» Exercise instructions
Exactly repeat the lines starting at the one that holds "curve.update()" and ending at the one that holds "scene.view_settings.keyframe_insert(path, frame=frame(t))". Both end lines count; leave out everything else.

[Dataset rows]
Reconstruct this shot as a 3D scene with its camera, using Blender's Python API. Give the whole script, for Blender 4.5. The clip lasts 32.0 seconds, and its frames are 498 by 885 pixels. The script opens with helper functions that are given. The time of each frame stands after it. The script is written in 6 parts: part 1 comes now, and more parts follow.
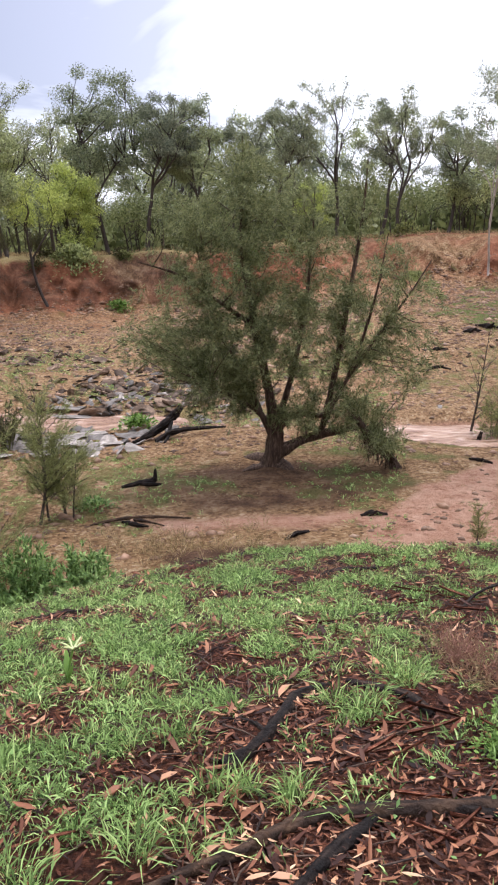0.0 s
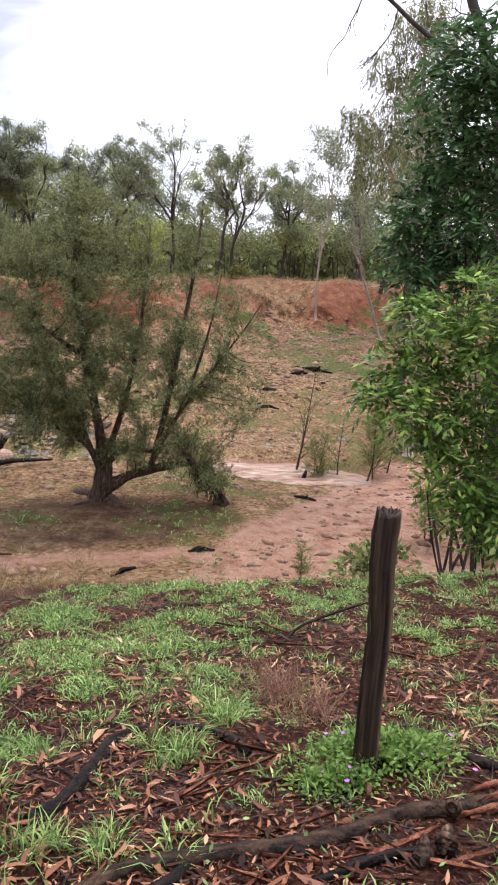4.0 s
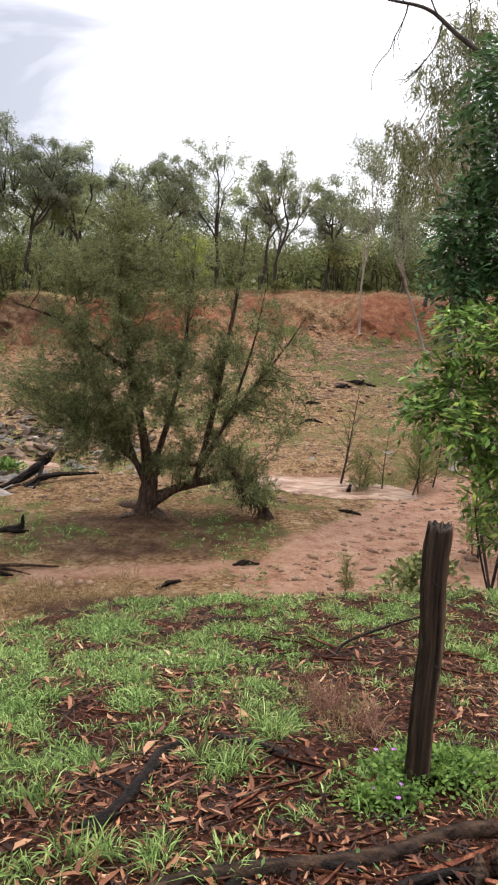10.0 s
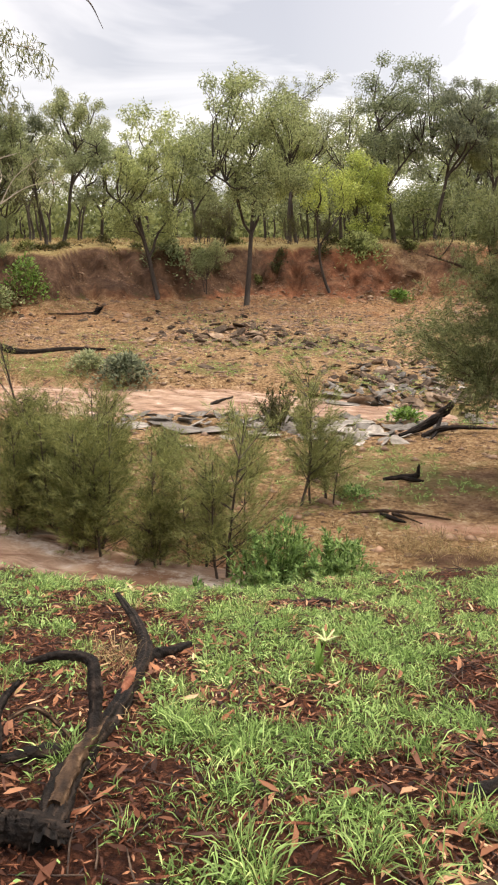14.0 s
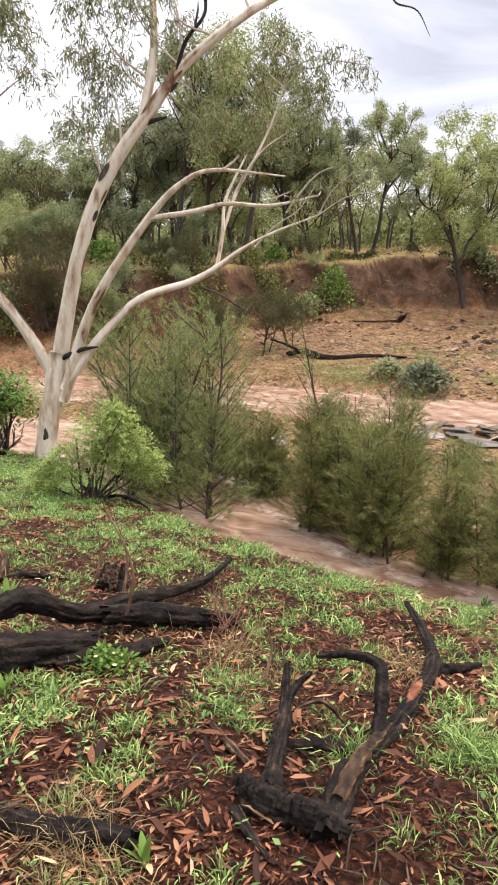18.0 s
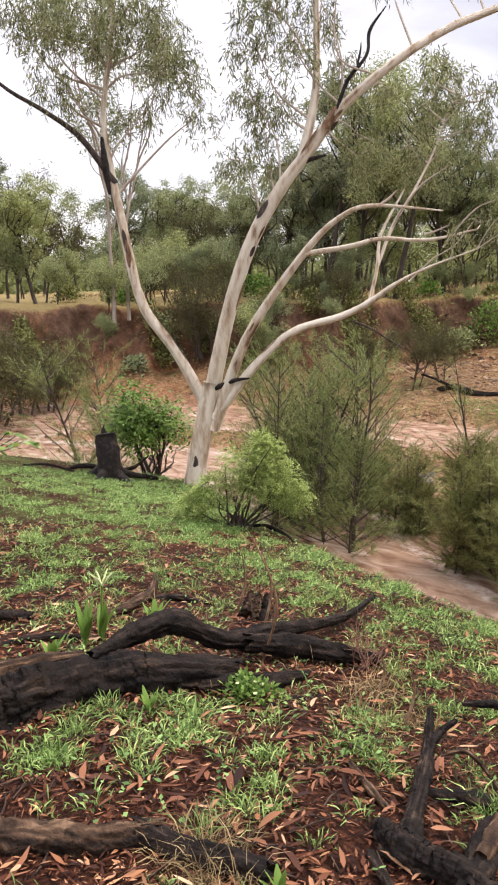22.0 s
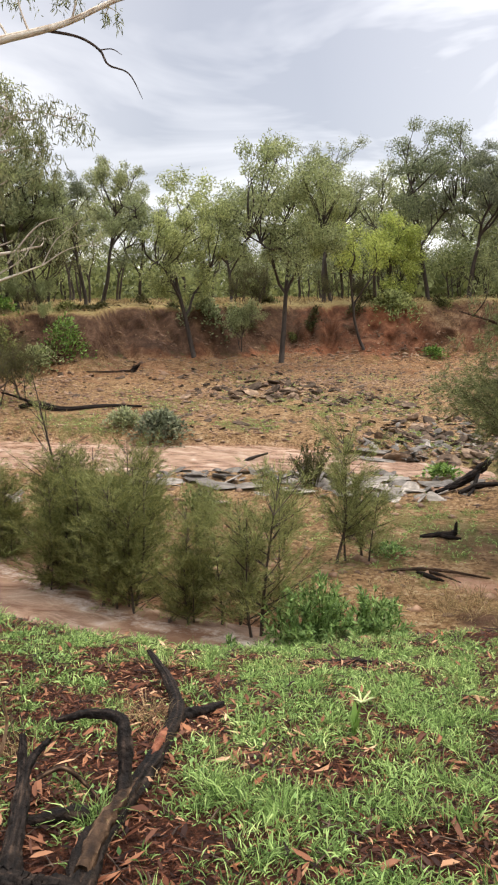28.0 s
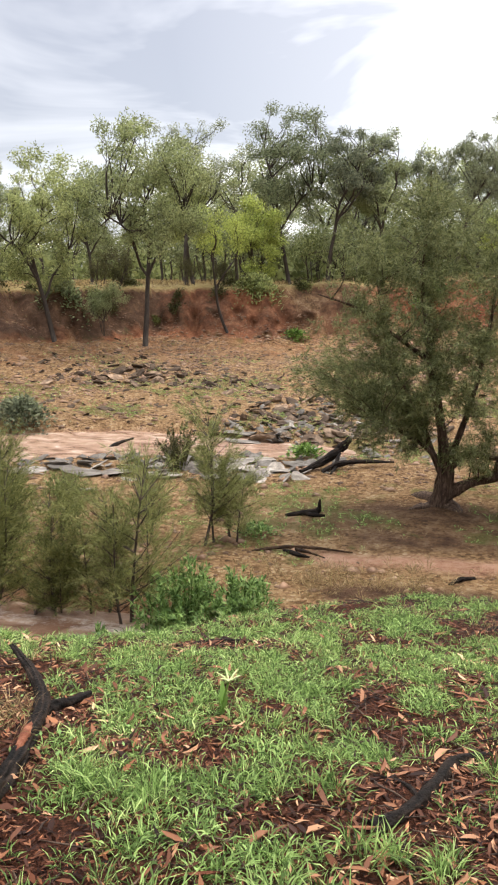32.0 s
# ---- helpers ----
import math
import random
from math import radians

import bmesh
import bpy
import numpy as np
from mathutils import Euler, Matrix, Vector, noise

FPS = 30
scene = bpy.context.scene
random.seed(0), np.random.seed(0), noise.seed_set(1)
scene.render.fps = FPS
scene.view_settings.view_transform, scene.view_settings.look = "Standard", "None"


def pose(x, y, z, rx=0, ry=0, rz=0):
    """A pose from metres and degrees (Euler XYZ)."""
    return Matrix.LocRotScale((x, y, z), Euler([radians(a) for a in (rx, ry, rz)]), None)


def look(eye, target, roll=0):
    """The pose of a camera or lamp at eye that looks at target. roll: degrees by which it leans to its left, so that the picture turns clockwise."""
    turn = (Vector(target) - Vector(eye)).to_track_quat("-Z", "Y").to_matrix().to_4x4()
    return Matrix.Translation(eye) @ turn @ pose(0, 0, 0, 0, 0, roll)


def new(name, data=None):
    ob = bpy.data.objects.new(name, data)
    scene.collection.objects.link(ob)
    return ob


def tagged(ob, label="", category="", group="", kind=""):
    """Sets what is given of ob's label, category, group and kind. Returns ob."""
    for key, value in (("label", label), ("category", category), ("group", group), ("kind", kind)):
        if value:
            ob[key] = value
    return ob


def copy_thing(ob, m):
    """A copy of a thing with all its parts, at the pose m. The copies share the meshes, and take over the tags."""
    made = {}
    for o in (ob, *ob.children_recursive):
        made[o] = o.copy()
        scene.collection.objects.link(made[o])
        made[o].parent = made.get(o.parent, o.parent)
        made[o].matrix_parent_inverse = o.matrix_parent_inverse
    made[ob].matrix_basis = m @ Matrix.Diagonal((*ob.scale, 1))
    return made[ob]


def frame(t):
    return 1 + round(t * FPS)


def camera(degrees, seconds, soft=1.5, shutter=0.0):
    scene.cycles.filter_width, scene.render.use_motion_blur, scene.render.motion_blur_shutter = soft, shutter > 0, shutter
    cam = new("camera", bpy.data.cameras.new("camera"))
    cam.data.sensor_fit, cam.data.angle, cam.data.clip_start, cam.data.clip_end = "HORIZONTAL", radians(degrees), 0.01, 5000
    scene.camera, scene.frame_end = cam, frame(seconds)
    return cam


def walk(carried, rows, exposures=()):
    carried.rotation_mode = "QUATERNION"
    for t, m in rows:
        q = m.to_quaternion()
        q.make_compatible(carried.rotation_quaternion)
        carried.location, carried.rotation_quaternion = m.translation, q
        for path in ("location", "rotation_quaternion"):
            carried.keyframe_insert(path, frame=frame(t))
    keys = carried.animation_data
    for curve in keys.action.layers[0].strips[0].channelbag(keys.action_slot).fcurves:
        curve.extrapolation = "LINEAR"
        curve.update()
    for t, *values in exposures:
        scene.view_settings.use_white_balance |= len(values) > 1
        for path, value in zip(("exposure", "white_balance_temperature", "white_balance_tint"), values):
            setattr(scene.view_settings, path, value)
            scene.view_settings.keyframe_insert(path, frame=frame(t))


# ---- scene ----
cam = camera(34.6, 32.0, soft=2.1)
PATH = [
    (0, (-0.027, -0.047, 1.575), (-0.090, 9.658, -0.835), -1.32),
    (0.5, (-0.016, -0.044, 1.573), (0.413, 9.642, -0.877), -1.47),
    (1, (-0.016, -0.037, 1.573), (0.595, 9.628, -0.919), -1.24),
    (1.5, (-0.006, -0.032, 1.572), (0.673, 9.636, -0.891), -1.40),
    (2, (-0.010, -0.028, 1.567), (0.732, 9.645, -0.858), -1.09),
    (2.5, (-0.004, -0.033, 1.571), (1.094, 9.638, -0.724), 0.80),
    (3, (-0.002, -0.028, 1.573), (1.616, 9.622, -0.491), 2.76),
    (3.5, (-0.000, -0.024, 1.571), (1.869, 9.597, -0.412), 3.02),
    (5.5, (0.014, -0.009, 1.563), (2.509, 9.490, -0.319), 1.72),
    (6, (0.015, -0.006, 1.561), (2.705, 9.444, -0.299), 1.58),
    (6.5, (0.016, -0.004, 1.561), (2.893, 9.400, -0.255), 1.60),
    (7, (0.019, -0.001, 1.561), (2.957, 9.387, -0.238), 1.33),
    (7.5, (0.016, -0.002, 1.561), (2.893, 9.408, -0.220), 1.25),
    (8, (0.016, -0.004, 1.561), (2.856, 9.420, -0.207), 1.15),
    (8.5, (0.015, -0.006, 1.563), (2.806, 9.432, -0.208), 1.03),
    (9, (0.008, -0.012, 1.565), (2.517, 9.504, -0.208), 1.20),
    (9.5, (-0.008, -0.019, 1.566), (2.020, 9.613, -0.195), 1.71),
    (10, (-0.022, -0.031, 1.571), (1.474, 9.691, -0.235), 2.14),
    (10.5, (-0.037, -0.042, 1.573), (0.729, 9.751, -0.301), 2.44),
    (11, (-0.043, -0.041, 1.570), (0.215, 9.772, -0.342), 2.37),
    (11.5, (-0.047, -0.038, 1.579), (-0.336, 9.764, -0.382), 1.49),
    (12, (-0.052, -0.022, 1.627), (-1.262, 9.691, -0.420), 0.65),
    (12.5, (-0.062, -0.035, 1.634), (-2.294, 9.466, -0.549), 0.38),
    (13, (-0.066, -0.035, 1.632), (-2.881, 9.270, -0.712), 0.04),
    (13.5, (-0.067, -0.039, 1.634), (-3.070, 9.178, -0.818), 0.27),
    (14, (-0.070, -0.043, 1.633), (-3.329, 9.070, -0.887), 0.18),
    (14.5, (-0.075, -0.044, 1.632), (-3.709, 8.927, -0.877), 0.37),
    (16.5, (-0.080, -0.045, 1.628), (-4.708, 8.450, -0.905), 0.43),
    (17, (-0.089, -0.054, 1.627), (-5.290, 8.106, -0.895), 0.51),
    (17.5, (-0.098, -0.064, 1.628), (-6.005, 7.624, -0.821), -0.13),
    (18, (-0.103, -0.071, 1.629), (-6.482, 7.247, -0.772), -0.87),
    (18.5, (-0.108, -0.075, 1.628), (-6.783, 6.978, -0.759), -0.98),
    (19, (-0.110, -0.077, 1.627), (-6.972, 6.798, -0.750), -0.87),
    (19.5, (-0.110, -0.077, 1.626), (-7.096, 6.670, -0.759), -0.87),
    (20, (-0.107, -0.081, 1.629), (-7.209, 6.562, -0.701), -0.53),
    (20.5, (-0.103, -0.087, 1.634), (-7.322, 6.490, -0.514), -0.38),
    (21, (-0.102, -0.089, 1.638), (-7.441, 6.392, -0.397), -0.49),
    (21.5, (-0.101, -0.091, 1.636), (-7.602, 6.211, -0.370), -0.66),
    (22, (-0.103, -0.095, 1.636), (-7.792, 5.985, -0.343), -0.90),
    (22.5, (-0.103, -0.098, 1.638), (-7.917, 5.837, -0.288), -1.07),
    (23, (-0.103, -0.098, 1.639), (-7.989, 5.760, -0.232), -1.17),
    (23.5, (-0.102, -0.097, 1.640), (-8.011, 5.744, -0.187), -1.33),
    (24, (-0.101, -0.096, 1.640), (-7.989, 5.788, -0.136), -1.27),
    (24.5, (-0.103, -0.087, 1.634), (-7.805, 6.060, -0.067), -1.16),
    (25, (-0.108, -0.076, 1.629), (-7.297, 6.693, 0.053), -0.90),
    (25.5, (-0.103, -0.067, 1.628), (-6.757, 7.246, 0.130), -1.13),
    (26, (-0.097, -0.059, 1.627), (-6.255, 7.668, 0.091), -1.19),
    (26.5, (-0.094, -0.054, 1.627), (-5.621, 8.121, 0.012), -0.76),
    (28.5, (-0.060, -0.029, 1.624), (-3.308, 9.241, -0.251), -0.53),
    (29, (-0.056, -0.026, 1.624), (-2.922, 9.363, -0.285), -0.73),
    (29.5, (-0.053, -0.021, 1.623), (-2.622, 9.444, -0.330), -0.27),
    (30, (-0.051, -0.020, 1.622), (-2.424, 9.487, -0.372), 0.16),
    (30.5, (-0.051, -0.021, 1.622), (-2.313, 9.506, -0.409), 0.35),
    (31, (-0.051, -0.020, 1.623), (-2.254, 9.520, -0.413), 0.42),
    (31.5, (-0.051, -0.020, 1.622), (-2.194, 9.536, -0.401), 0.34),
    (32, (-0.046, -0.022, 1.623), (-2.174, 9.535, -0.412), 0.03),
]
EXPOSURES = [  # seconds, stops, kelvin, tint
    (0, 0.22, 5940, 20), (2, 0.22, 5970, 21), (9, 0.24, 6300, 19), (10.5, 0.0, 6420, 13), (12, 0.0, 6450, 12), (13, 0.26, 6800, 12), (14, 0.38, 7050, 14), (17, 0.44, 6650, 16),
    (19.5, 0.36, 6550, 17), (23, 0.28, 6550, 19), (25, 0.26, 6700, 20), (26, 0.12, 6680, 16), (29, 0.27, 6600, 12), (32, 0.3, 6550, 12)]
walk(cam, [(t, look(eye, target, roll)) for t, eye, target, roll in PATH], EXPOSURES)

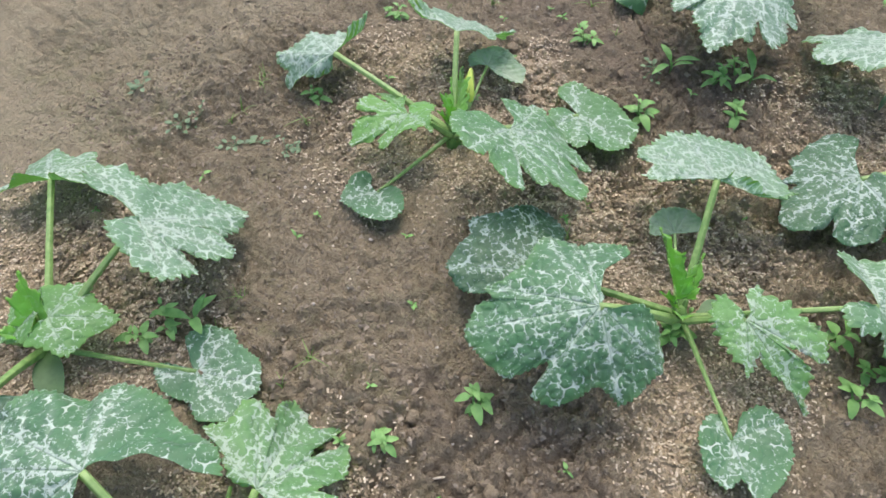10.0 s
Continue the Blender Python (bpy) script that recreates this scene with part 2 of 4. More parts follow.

» Response to this task
        curve.update()
    for t, *values in exposures:
        scene.view_settings.use_white_balance |= len(values) > 1
        for path, value in zip(("exposure", "white_balance_temperature", "white_balance_tint"), values):
            setattr(scene.view_settings, path, value)
            scene.view_settings.keyframe_insert(path, frame=frame(t))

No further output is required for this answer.